Ghosts of the Titanic, Charles Pellegrino

Avon, 2000, 339 pages, C$9.99 mmpb, ISBN 0-380-72472-3

Now that the TITANIC movie has come and gone on big screens, VHS and DVD, it seems as if everyone’s an expert on the subject, citing diagrams and expert advice on exactly how the Big Ship sank. In the wake of the film’s boffo success (biggest moneymaker ever, anyone?), shelves of books on the subject were ransacked by new catastrophe enthusiasts.

One of those books was Charles Pellegrino’s Her name, Titanic. Faithful readers of these reviews may remember that I’ve been a Pellegrino enthusiast for some time, hence this review. Ghosts of the Titanic is a sequel of sort to Her Name, Titanic, but don’t worry if, like me, you haven’t read the first volume; the sequel is mostly self-supporting.

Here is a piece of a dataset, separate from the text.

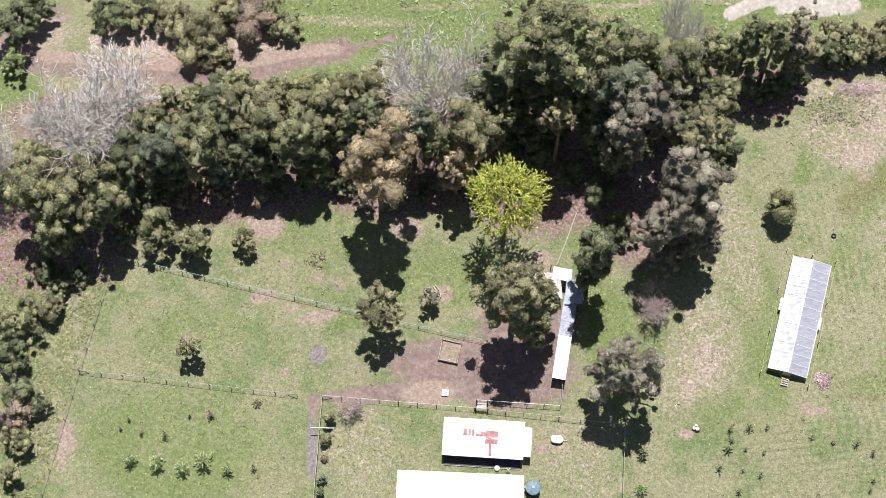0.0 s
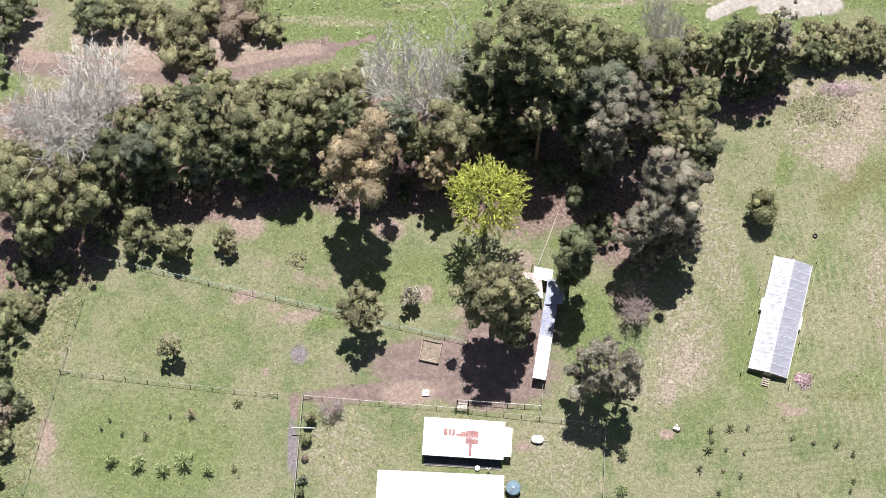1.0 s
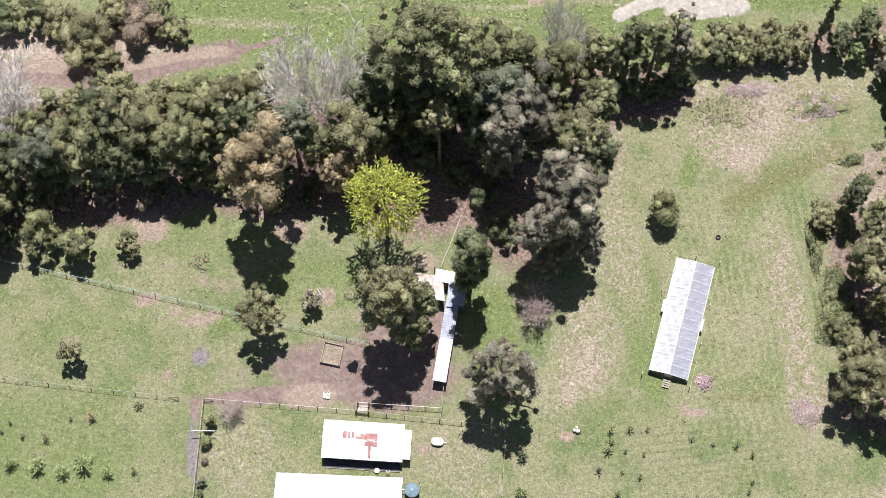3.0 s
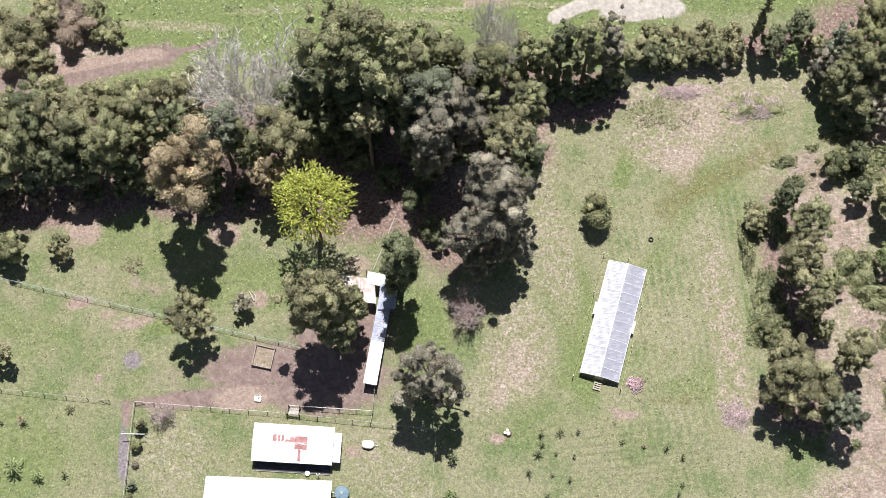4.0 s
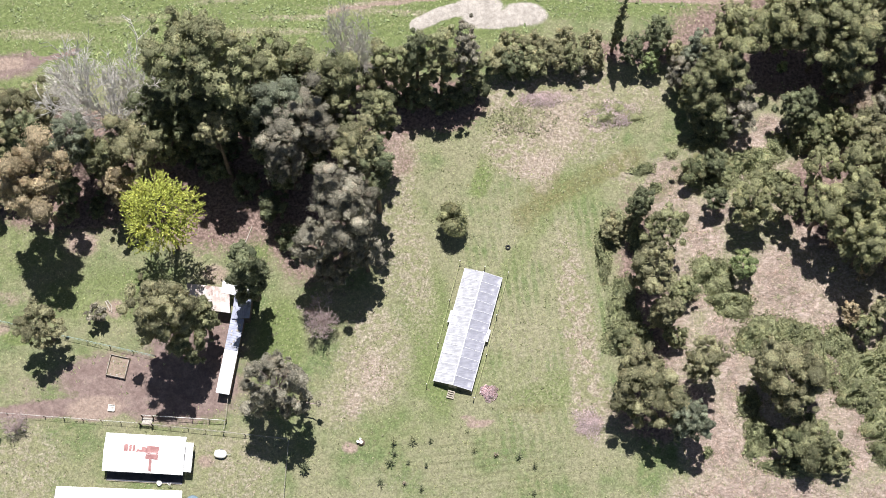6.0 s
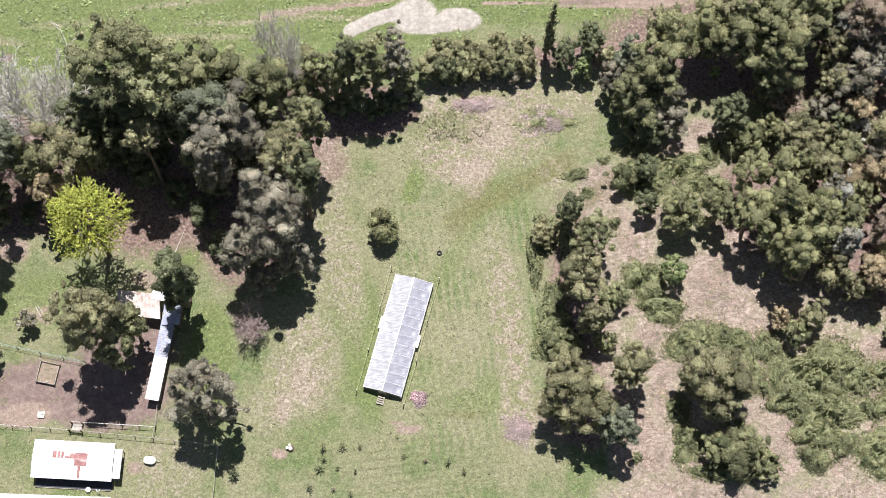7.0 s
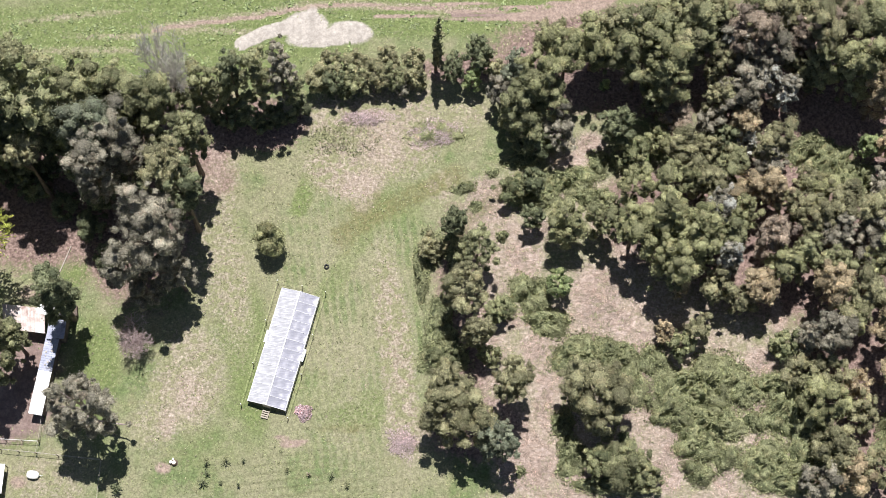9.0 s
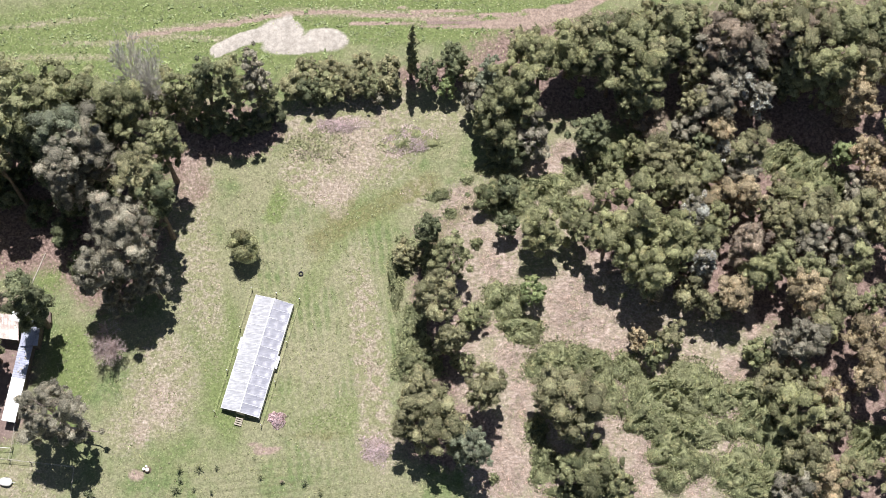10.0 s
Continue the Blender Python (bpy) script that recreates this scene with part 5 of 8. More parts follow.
# string fence round the greenhouse
ring = thing("string_fence", "low fence of thin posts and yellow twine round the greenhouse", "fence")
stakes = ((46.46, 3.15), (49.73, 2.34), (52.77, 1.53), (51.12, -4.24), (49.71, -9.49), (48.04, -15.17), (44.9, -14.6), (42.0, -13.32), (43.49, -7.91), (45.0, -2.19))
mbp = MB()
mbp.tube([(0, 0, -0.1), (0, 0, 1.0), (0, 0, 1.25)], [0.05, 0.05, 0.045], 6)
stake_mesh = mbp.mesh("post", POST_WOOD)
for k, (x, y) in enumerate(stakes):
    if k == 6:
        continue
    part("post", stake_mesh, None, ring).matrix_basis = pose(x, y, 0, 3 * math.sin(k), 3 * math.cos(2 * k), 0)
    cap = MB()
    cap.tube([(x, y, 1.2), (x, y, 1.3)], [0.07, 0.06], 6)
    part("insulator", cap, WHITE_PLASTIC, ring)
for k in range(len(stakes)):
    if k in (5, 6):
        continue
    (xa, ya), (xb, yb) = stakes[k], stakes[(k + 1) % len(stakes)]
    for z in (0.55, 1.15):
        mb = MB()
        mb.tube([(xa, ya, z), ((xa + xb) / 2, (ya + yb) / 2, z - 0.04), (xb, yb, z)], 0.012, 3)
        part("twine", mb, STRING, ring)

# ---- loose things ----
def raised_bed():
    ob = thing("raised_bed", "square timber raised bed with weeds in the dirt yard", "planter")
    cs = [Vector((1.23, -8.85, 0)), Vector((3.64, -9.41, 0)), Vector((3.12, -12.03, 0)), Vector((0.72, -11.5, 0))]
    for a, b in zip(cs, cs[1:] + cs[:1]):
        for k in range(2):
            mb = MB()
            turn_box(mb, a, b, 0.0 + 0.28 * k, 0.27 + 0.28 * k, 0.07, 0.012)
            part("board", mb, RAIL_WOOD, ob)
    for p in cs:
        mb = MB()
        mb.box((p.x, p.y, 0.3), (0.14, 0.14, 0.64), -0.22, 0.015)
        part("corner_post", mb, POST_WOOD, ob)
    mb = MB()
    c = sum(cs, Vector()) / 4
    mb.box((c.x, c.y, 0.12), (2.35, 2.6, 0.2), -0.22, 0.05)
    part("soil", mb, SOIL_BED, ob, "pale dry soil")
    rng = np.random.default_rng(3)
    n = 26
    p = np.stack([c.x + rng.uniform(-0.9, 0.9, n), c.y + rng.uniform(-1.0, 1.0, n), 0.25 + rng.uniform(0, 0.12, n)], 1)
    t = unit(rng.normal(0, 1, (n, 3)) * (1, 1, 0.5)) * 0.09
    tagged(part("weed_cover", quads("weed_cover", p, t, np.cross(t, (0, 0, 1)) * 0.6, rng.uniform(0, 1, n), LEAF["bright"]), None, ob), kind="stuff")
    for x, y, s in ((1.3, -11.4, 0.16), (2.1, -11.55, 0.2), (2.95, -10.4, 0.14), (1.6, -9.7, 0.13), (2.5, -11.4, 0.12)):
        mb = MB()
        mb.box((x, y, 0.28), (s * 1.4, s, s * 0.7), x, 0.04)
        part("stone", mb, STONE, ob)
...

Some knowledge of the Titanic disaster is essential, though, as Pellegrino wastes no time explaining the basics. (This being said, one of the book’s highlights is the illustrated timeline of events running from page 176 to 195.) In some ways, this is a post-TITANIC book, immediately accessible if you’ve seen the film. James Cameron even wrote the foreword.

And what Pellegrino says is really “what the movie left out”: An examination of the current state of the wreck, the likely composition of the iceberg, the fire that had been raging deep in the ship’s structure during the whole trip. Pellegrino tells us stories that couldn’t fit in the three-hour movie, such as the efforts to keep the electricity running and Colonel Gracie’s narrow escape.

Using new testimonies, computer models and scientific evidence (some of which he himself collected during his visits to the wreck), Pellegrino uncovers yet more details about the events of April 14, 1912. One of his most fascinating findings is the fate of the Grand Stairway: Contemporary examinations of the wreck have so far failed to find it—leading James Cameron to theorize that the massive wooden structure could have ripped free of the sinking wreck and floated to the surface. A finding, ironically enough, supported by his experiences while filming TITANIC, as the Stairway replica started to rip itself from the set once submerged.

This anecdote, like many others, shows Pellegrino’s knack for finding the most astonishing things in places we wouldn’t expect. Coincidentally or not, his misfortune for being in a weird place at a weird time also pops up with alarming frequency and spine-chilling effects. (Here he describes missing TWA flight 800, and being cured of a fatal disease in extremis by one of his friends. I’m still waiting to hear more details about the nuclear device “accidental energetic disassembly” he survived, briefly mentioned here once again.)

All throughout Ghosts of the Titanic, Pellegrino exhibits a heart-wrenching sensitivity that will put a lump in your throat. It’s not easy to publish a book on this subject without somehow coming across as an opportunistic fellow, but Pellegrino’s mourning feels genuine and the result is a book that never seems exploitative.

Pellegrino’s polymath familiarity with widely divergent fields of study also gives him a unique expertise to slip in and out of the strict subject of the book. Perhaps the most fascinating section of the book is Chapter 5, when he examines “rusticles”, iron structures formed by the bacteria slowly eating the tons of metal in the wreck. Not only does he conclude that the Titanic will eventually disappear (there goes the end of Arthur C. Clarke’s The Ghosts of the Grand Banks!), but he also describes how the rusticles structures are evolving internal circulation systems… from unicellular organisms! As the ultimate kicker, he suggests that new medical research stemming from the study of rusticles might eventually save more lives that were claimed by the Titanic tragedy.

In short, Ghosts of the Titanic is another success for Pellegrino, another savvy mix of science fact and good heart-felt writing. Give it a try if you’re interested in the author or the subject matter. If you don’t think you’ve had enough of that subject yet, Pellegrino promises us, in the epilogue, that Ghosts of the Titanic is the second volume in a trilogy he expects to complete in 2010-2012. Given what he managed to tell us this time around, I can’t wait.